LISTING =
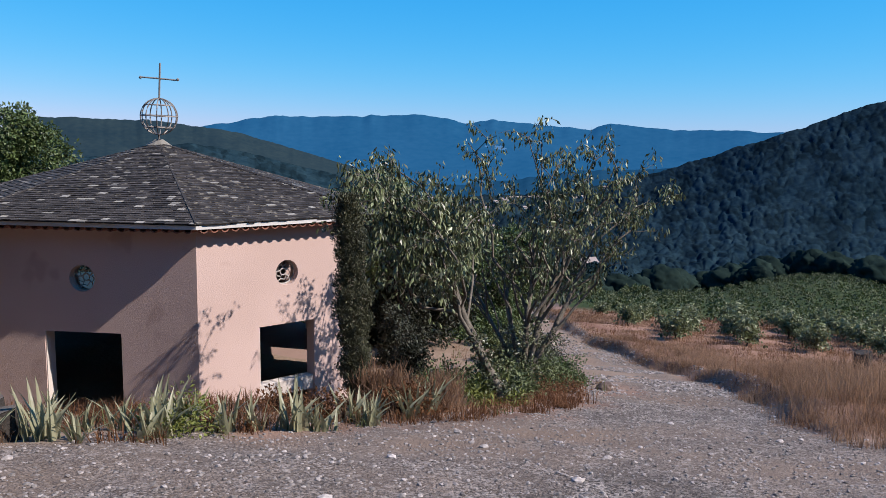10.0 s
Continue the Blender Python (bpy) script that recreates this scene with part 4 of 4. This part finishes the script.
shrub(3.5, -10.9, 0.9, 0.6, 156, DRY_GRASS, "tan clump of dry grass beside the cypress", leaf=0.22, n=90, droop=-2.0, wide=0.06)
shrub(2.7, -11.9, 0.9, 0.4, 157, RUST_WEED, "rust-brown bushy dry weeds beside the cypress", leaf=0.05, n=110)
shrub(5.6, -9.8, 0.9, 0.35, 46, LIME_LEAF, "low yellow-green weeds at the gravel edge")
shrub(6.6, -8.6, 0.9, 0.4, 47, RUST_WEED, "low rust-brown weeds at the gravel edge", leaf=0.04)
shrub(8.6, -3.2, 1.6, 1.3, 49, OAK_LEAF, "dull green scrub under the fruit trees")
shrub(9.2, 0.5, 2.2, 1.5, 50, SHRUB_LEAF, "dull green scrub beside the track", leaf=0.08)
shrub(10.0, 5.0, 2.0, 1.5, 51, OAK_GREEN, "dull green scrub beside the track", leaf=0.09)
shrub(-5.6, -14.4, 1.9, 1.1, 53, BROOM_LEAF, "bright yellow-green broom bush under the oaks", leaf=0.20, n=70, droop=-2.4, wide=0.1)
shrub(-8.2, -12.4, 2.2, 1.1, 54, BROOM_LEAF, "bright yellow-green broom bush under the oaks", leaf=0.20, n=70, droop=-2.4, wide=0.1)
shrub(-4.4, -13.4, 1.0, 1.2, 55, OAK_LEAF, "grey-green sapling under the oaks")
shrub(-5.6, -16.2, 1.0, 0.6, 57, OAK_LEAF, "grey-green low growth under the oaks")
shrub(-1.6, -13.8, 0.8, 0.5, 58, SHRUB_LEAF, SH)
for k, (x, y, w, h) in enumerate([(5.7, -24.0, 1.5, 0.8), (6.6, -23.2, 1.6, 0.9), (4.7, -24.9, 1.3, 0.7), (7.4, -22.6, 1.5, 0.8), (8.6, -21.4, 1.5, 0.9)]):
    shrub(x, y, w, h, 260 + k, DARK_SHADE_LEAF, "dark thorny scrub in the grass of the bank", group="scrub on the bank", leaf=0.05, n=40)
shrub(7.6, -21.2, 1.2, 0.7, 164, RUST_WEED, "brown dry scrub on the bank", leaf=0.06)
shrub(9.4, -19.4, 1.4, 0.8, 165, RUST_WEED, "brown dry scrub on the bank", leaf=0.06)
shrub(5.4, -23.4, 1.1, 0.6, 166, RUST_WEED, "brown dry scrub on the bank", leaf=0.06)
shrub(4.4, -25.0, 1.0, 0.5, 167, RUST_WEED, "brown dry scrub on the bank", leaf=0.06)
shrub(12.4, -15.2, 1.8, 1.5, 59, SHRUB_LEAF, "grey scrub on the dry bank", leaf=0.07)
shrub(13.2, -13.4, 1.6, 1.3, 60, SHRUB_LEAF, "grey scrub on the dry bank", leaf=0.07)
shrub(11.2, -13.0, 1.0, 0.8, 61, RUST_WEED, "brown thorny scrub at the end of the bank", leaf=0.05)
for k, (x, y, w, h) in enumerate([(14.5, 30, 3.5, 2.0), (18, 37, 4, 2.2), (22.5, 46, 4.5, 2.3), (28, 52, 5, 2.4), (34, 55, 5, 2.4), (12.5, 22, 3.0, 2.0), (40, 56, 5, 2.2), (16.0, 46, 4, 2.4), (25.5, 58, 5, 2.6)]):
    shrub(x, y, w, h, 70 + k, OAK_GREEN if k % 2 else SHRUB_LEAF, "rounded green bush at the edge of the field", group="bushes beyond the field", leaf=0.22, n=7)


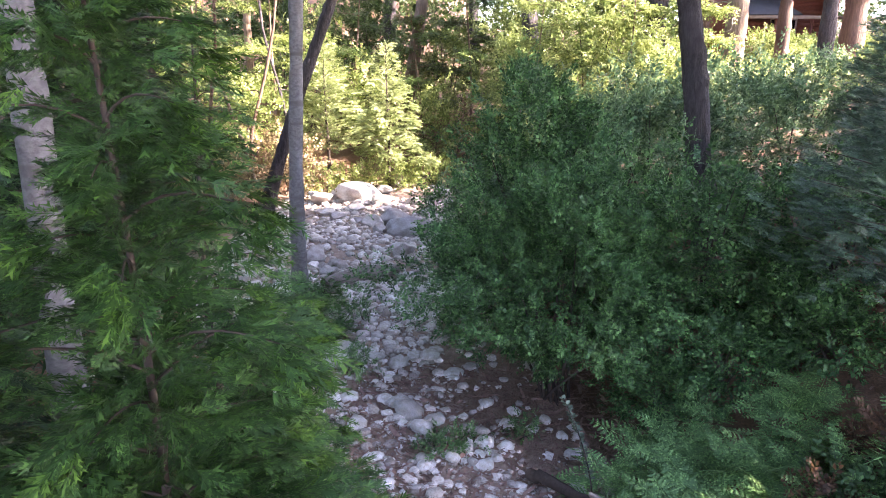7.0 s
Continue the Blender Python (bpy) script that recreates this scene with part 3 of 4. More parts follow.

TASK TO COMPLETE = All of the entries above should be duplicated exactly, except for the pictures.

CORRECT RESULT =
10.0 s
Continue the Blender Python (bpy) script that recreates this scene with part 4 of 4. This part finishes the script.
shrub(3.5, -10.9, 0.9, 0.6, 156, DRY_GRASS, "tan clump of dry grass beside the cypress", leaf=0.22, n=90, droop=-2.0, wide=0.06)
shrub(2.7, -11.9, 0.9, 0.4, 157, RUST_WEED, "rust-brown bushy dry weeds beside the cypress", leaf=0.05, n=110)
shrub(5.6, -9.8, 0.9, 0.35, 46, LIME_LEAF, "low yellow-green weeds at the gravel edge")
shrub(6.6, -8.6, 0.9, 0.4, 47, RUST_WEED, "low rust-brown weeds at the gravel edge", leaf=0.04)
shrub(8.6, -3.2, 1.6, 1.3, 49, OAK_LEAF, "dull green scrub under the fruit trees")
shrub(9.2, 0.5, 2.2, 1.5, 50, SHRUB_LEAF, "dull green scrub beside the track", leaf=0.08)
shrub(10.0, 5.0, 2.0, 1.5, 51, OAK_GREEN, "dull green scrub beside the track", leaf=0.09)
shrub(-5.6, -14.4, 1.9, 1.1, 53, BROOM_LEAF, "bright yellow-green broom bush under the oaks", leaf=0.20, n=70, droop=-2.4, wide=0.1)
shrub(-8.2, -12.4, 2.2, 1.1, 54, BROOM_LEAF, "bright yellow-green broom bush under the oaks", leaf=0.20, n=70, droop=-2.4, wide=0.1)
shrub(-4.4, -13.4, 1.0, 1.2, 55, OAK_LEAF, "grey-green sapling under the oaks")
shrub(-5.6, -16.2, 1.0, 0.6, 57, OAK_LEAF, "grey-green low growth under the oaks")
shrub(-1.6, -13.8, 0.8, 0.5, 58, SHRUB_LEAF, SH)
for k, (x, y, w, h) in enumerate([(5.7, -24.0, 1.5, 0.8), (6.6, -23.2, 1.6, 0.9), (4.7, -24.9, 1.3, 0.7), (7.4, -22.6, 1.5, 0.8), (8.6, -21.4, 1.5, 0.9)]):
    shrub(x, y, w, h, 260 + k, DARK_SHADE_LEAF, "dark thorny scrub in the grass of the bank", group="scrub on the bank", leaf=0.05, n=40)
shrub(7.6, -21.2, 1.2, 0.7, 164, RUST_WEED, "brown dry scrub on the bank", leaf=0.06)
shrub(9.4, -19.4, 1.4, 0.8, 165, RUST_WEED, "brown dry scrub on the bank", leaf=0.06)
shrub(5.4, -23.4, 1.1, 0.6, 166, RUST_WEED, "brown dry scrub on the bank", leaf=0.06)
shrub(4.4, -25.0, 1.0, 0.5, 167, RUST_WEED, "brown dry scrub on the bank", leaf=0.06)
shrub(12.4, -15.2, 1.8, 1.5, 59, SHRUB_LEAF, "grey scrub on the dry bank", leaf=0.07)
shrub(13.2, -13.4, 1.6, 1.3, 60, SHRUB_LEAF, "grey scrub on the dry bank", leaf=0.07)
shrub(11.2, -13.0, 1.0, 0.8, 61, RUST_WEED, "brown thorny scrub at the end of the bank", leaf=0.05)
for k, (x, y, w, h) in enumerate([(14.5, 30, 3.5, 2.0), (18, 37, 4, 2.2), (22.5, 46, 4.5, 2.3), (28, 52, 5, 2.4), (34, 55, 5, 2.4), (12.5, 22, 3.0, 2.0), (40, 56, 5, 2.2), (16.0, 46, 4, 2.4), (25.5, 58, 5, 2.6)]):
    shrub(x, y, w, h, 70 + k, OAK_GREEN if k % 2 else SHRUB_LEAF, "rounded green bush at the edge of the field", group="bushes beyond the field", leaf=0.22, n=7)


7.0 s
Continue the Blender Python (bpy) script that recreates this scene with part 3 of 4. More parts follow.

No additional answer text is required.